Directions: Read the passage given below and answer the questions that follow by choosing the correct/most appropriate options:
Svante Pääbo is a Swedish geneticist specializing in the field of evolutionary genetics. As one of the founders of paleogenetics, he has worked extensively on the Neanderthal genome. He is the founding director of the Department of Genetics at the Max Planck Institute for Evolutionary Anthropology in Leipzig, Germany, since 1997. He is also a professor at Okinawa Institute of Science and Technology, Japan. In 2022, he was awarded the Nobel Prize in Physiology or Medicine "for his discoveries concerning the genomes of extinct hominins and human evolution".
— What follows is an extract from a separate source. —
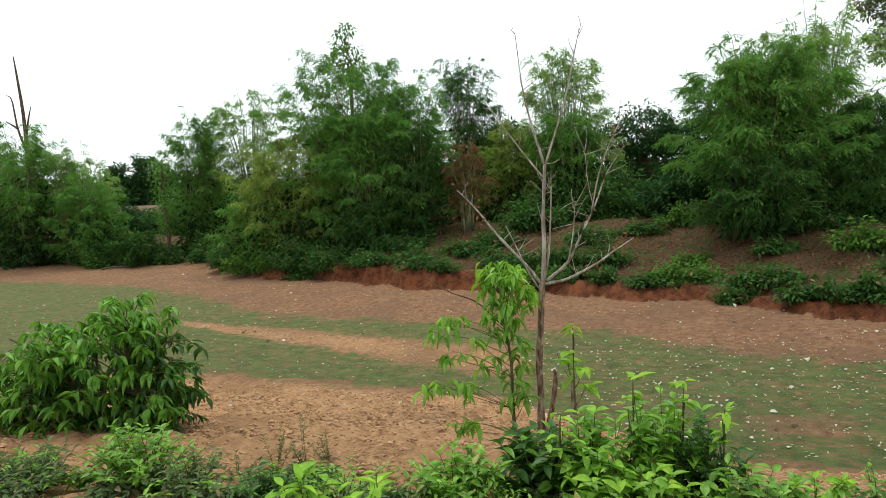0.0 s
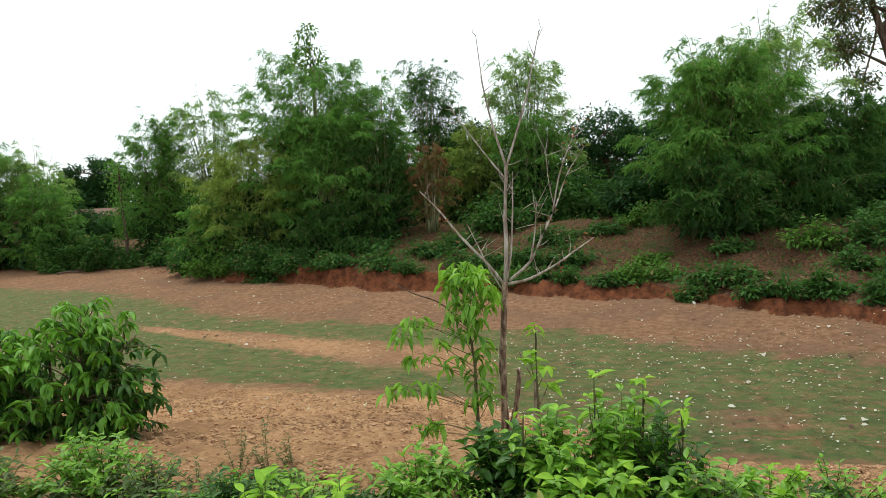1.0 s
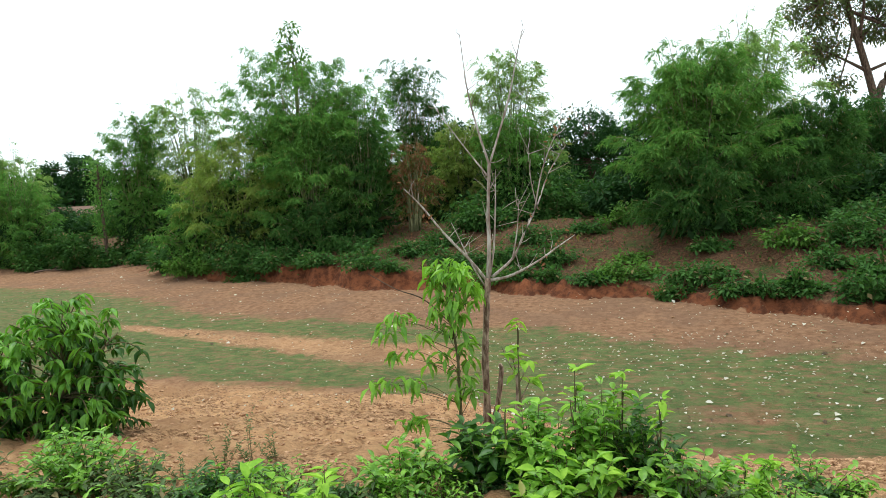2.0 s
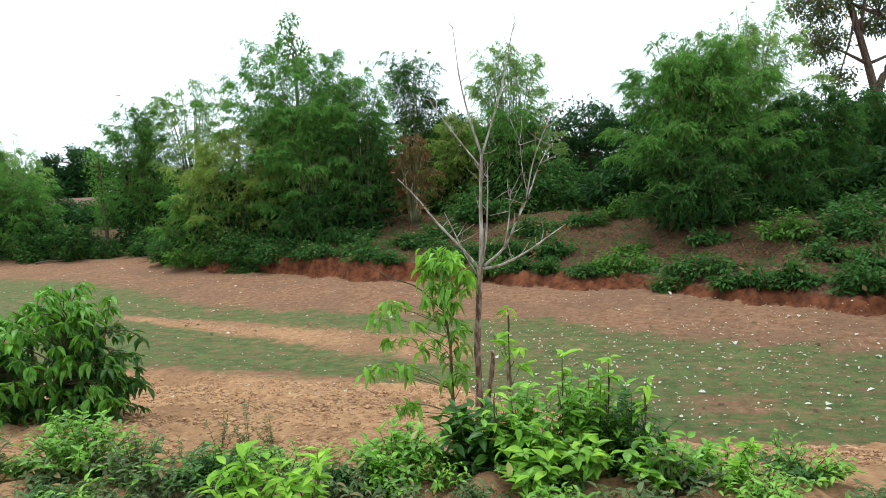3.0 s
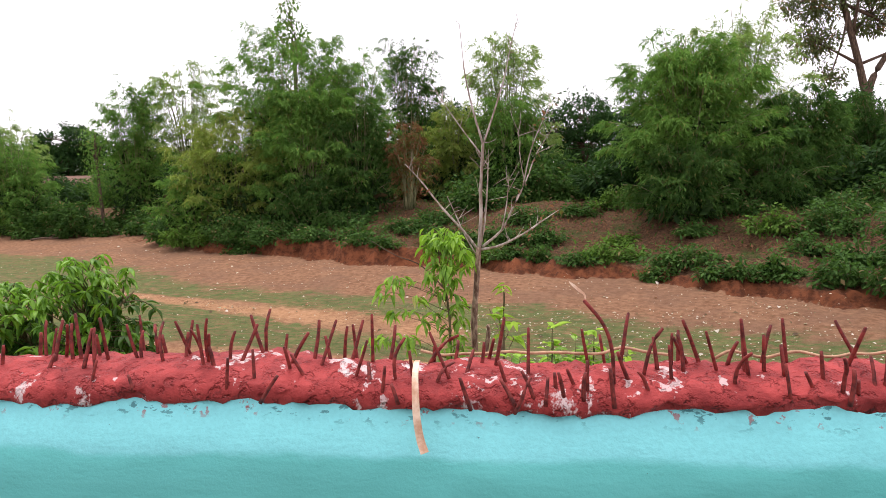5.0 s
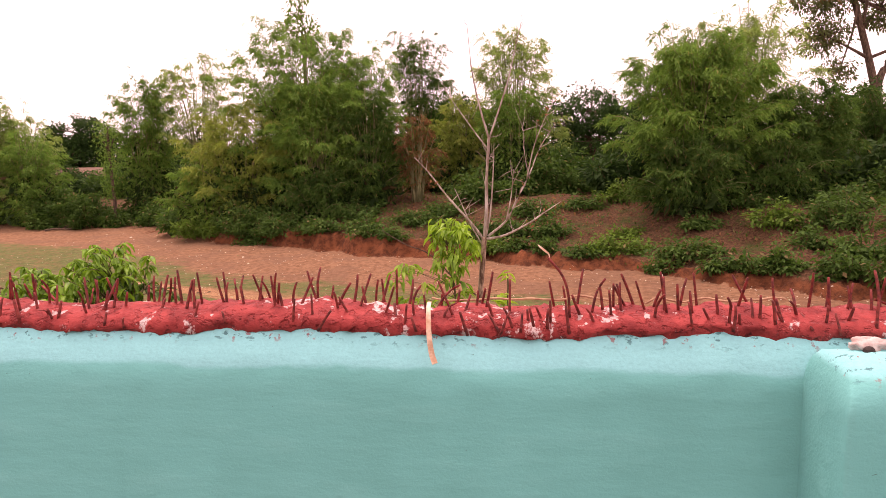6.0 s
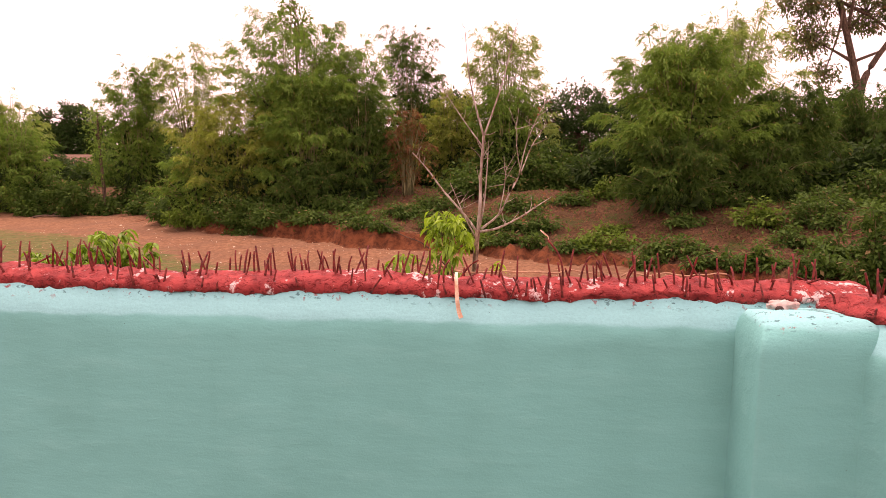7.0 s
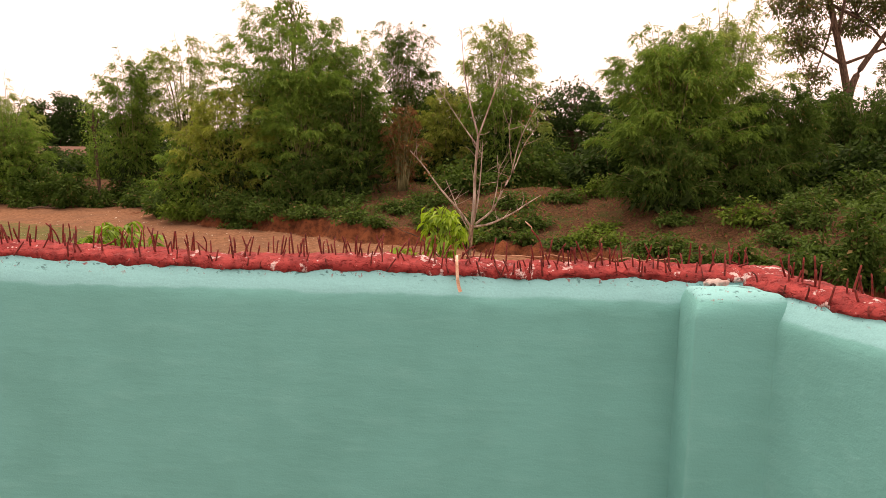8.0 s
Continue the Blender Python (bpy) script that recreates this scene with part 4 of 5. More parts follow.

Pääbo was born in Stockholm and grew up with his mother, Estonian chemist Karin Pääbo. His father was biochemist Sune Bergström, who shared the Nobel Prize in Physiology or Medicine with Bengt I. Samuelsson and John R. Vane in 1982. Pääbo has via his father a half-brother, Rurik Reenstierna, who was also born in 1955. Pääbo earned his Ph.D. from Uppsala University in 1986 for research investigating how the E19 protein of adenoviruses modulates the immune system. From 1986 to 1987, he did postdoctoral research at the Institute for Molecular Biology II, University of Zürich, Switzerland. From 1987 to 1990, he was a postdoctoral researcher at the Department of Biochemistry, University of California, Berkeley, United States.
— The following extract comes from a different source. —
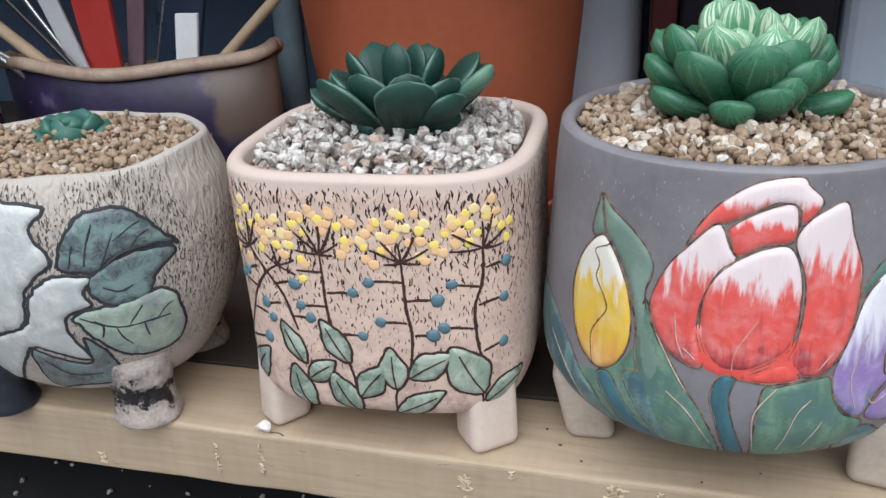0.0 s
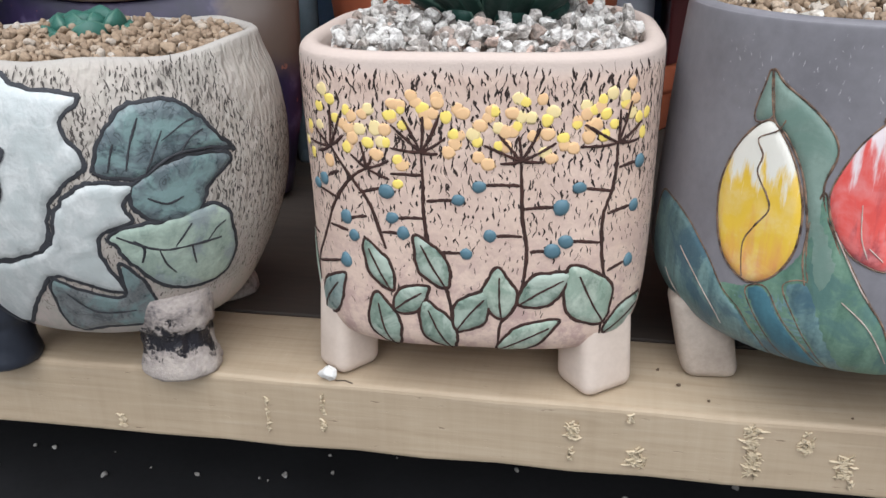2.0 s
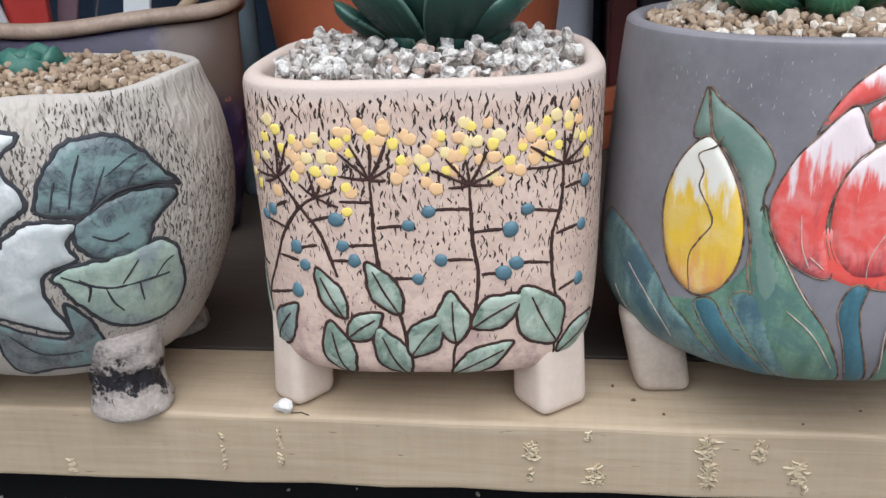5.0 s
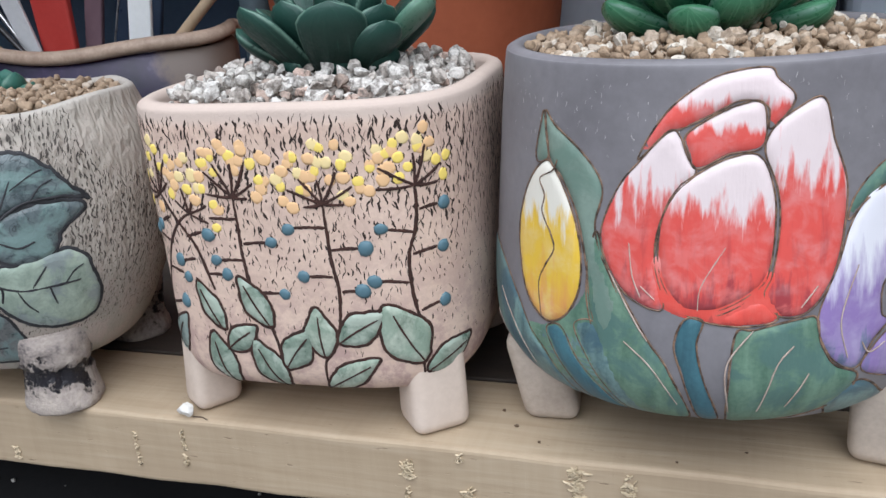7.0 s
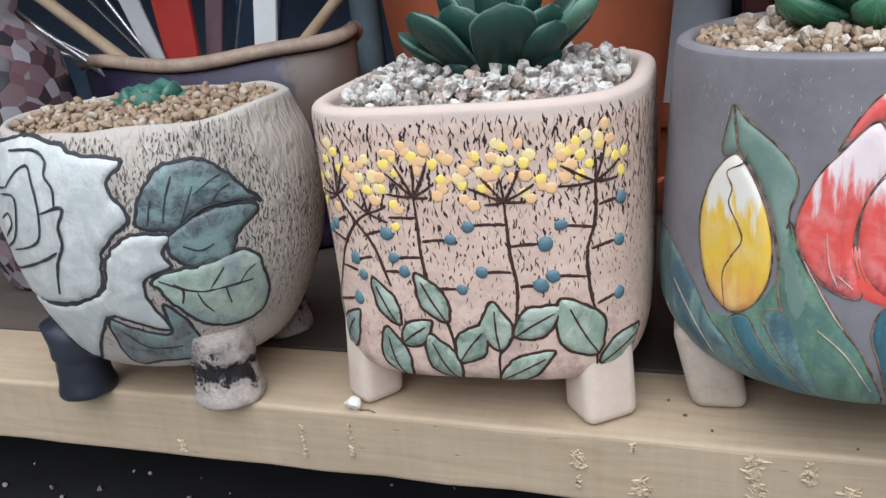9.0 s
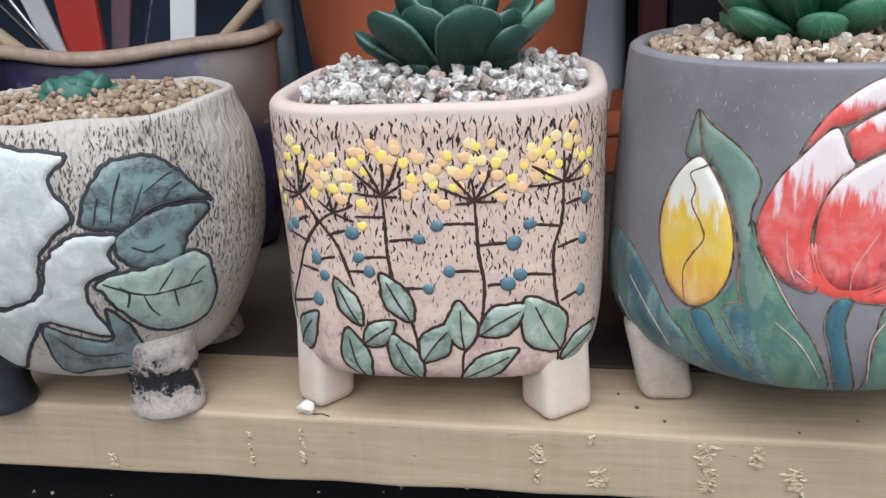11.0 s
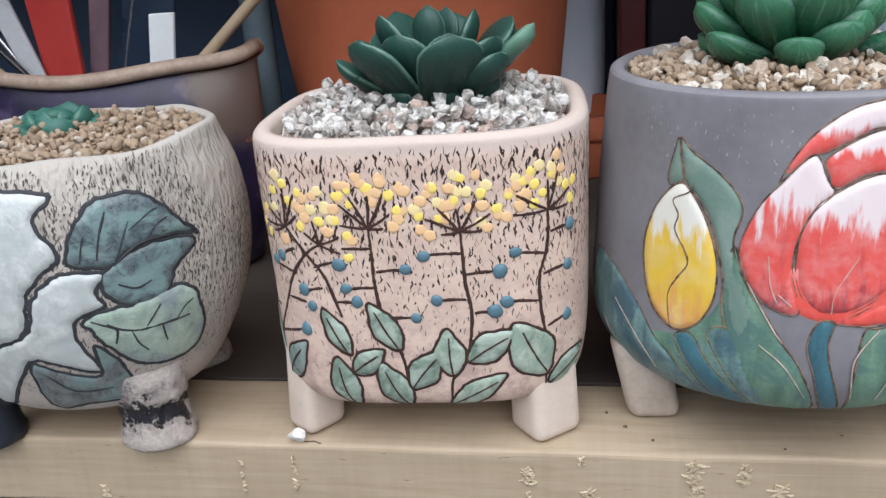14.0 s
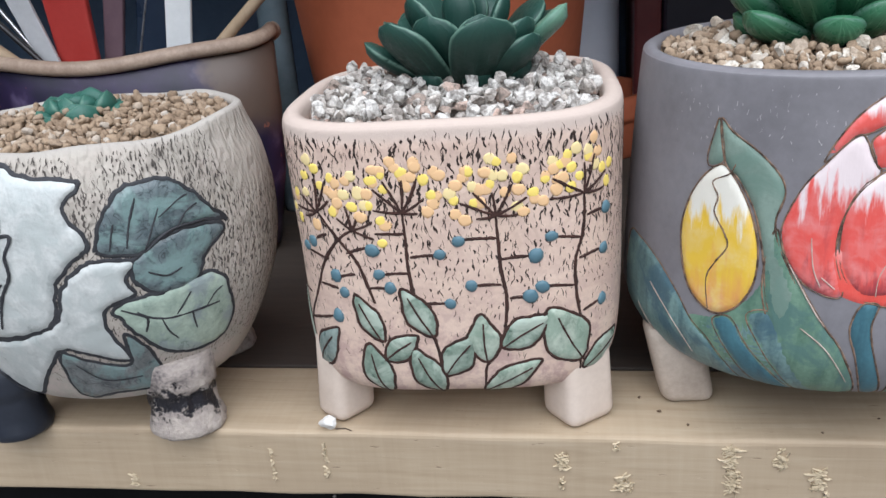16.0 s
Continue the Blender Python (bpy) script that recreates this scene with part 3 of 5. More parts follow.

Pääbo is known as one of the founders of paleogenetics, a discipline that uses genetics to study early humans and other ancient populations. In 1997, Pääbo and colleagues reported their successful sequencing of Neanderthal mitochondrial DNA (mtDNA), originating from a specimen found in Feldhofer grotto in the Neander valley. In August 2002, Pääbo's department published findings about the "language gene", FOXP2, which is mutated in some individuals with language disabilities. In 2006, Pääbo announced a plan to reconstruct the entire genome of Neanderthals. In 2007, he was named one of Time magazine's 100 most influential people of the year.
In 2020, Pääbo determined that more severe impacts upon victims of the COVID-19 disease, including the vulnerability to it and the incidence of the necessity of hospitalization, have been associated via DNA analysis to be expressed in genetic variants at chromosomal region 3, features that are associated with European Neanderthal heritage. That structure imposes greater risks that those affected will develop a more severe form of the disease. The findings are from Pääbo and researchers he leads at the Planck Institute and the Karolinska Institutet. As of October 2022, Pääbo has an h-index of 167 according to Google Scholar and 133 according to Scopus.
In 1992, he received the Gottfried Wilhelm Leibniz Prize of the Deutsche Forschungsgemeinschaft, which is the highest honor awarded in German research. Pääbo was elected a member of the Royal Swedish Academy of Sciences in 2000. In 2005, he received the prestigious Louis-Jeantet Prize for Medicine. In 2008, Pääbo was added to the members of the Order Pour le Mérite for Sciences and Arts. In the same year, he received the Golden Plate Award from the American Academy of Achievement. In October 2009, the Foundation For the Future announced that Pääbo had been awarded the 2009 Kistler Prize for his work isolating and sequencing ancient DNA, beginning in 1984 with a 2,400-year-old mummy. In June 2010, the Federation of European Biochemical Societies (FEBS) awarded him the Theodor Bücher Medal for outstanding achievements in Biochemistry and Molecular Biology. In 2013, he received Gruber Prize in Genetics for groundbreaking research in evolutionary genetics. In June 2015, he was awarded the degree of DSc (honoris causa) at NUI Galway. He was elected a Foreign Member of the Royal Society in 2016, and in 2017, was awarded the Dan David Prize. In 2018, he received the Princess of Asturias Awards in the category of Scientific Research, in 2020 the Japan Prize, in 2021 the Massry Prize, and in 2022 the Nobel Prize in Physiology or Medicine for sequencing the first Neanderthal genome.
Read the passage and select the sentence(s) that hold true based on the facts in the passage.
Sentence:
I: Pääbo wrote in his 2014 book Neanderthal Man: In Search of Lost Genomes that he is bisexual.
II: The brother of Svante Pääbo was born in 1955.
III: In July 2006, the Max Planck Institute for Evolutionary Anthropology announced that they would be sequencing the Neanderthal genome.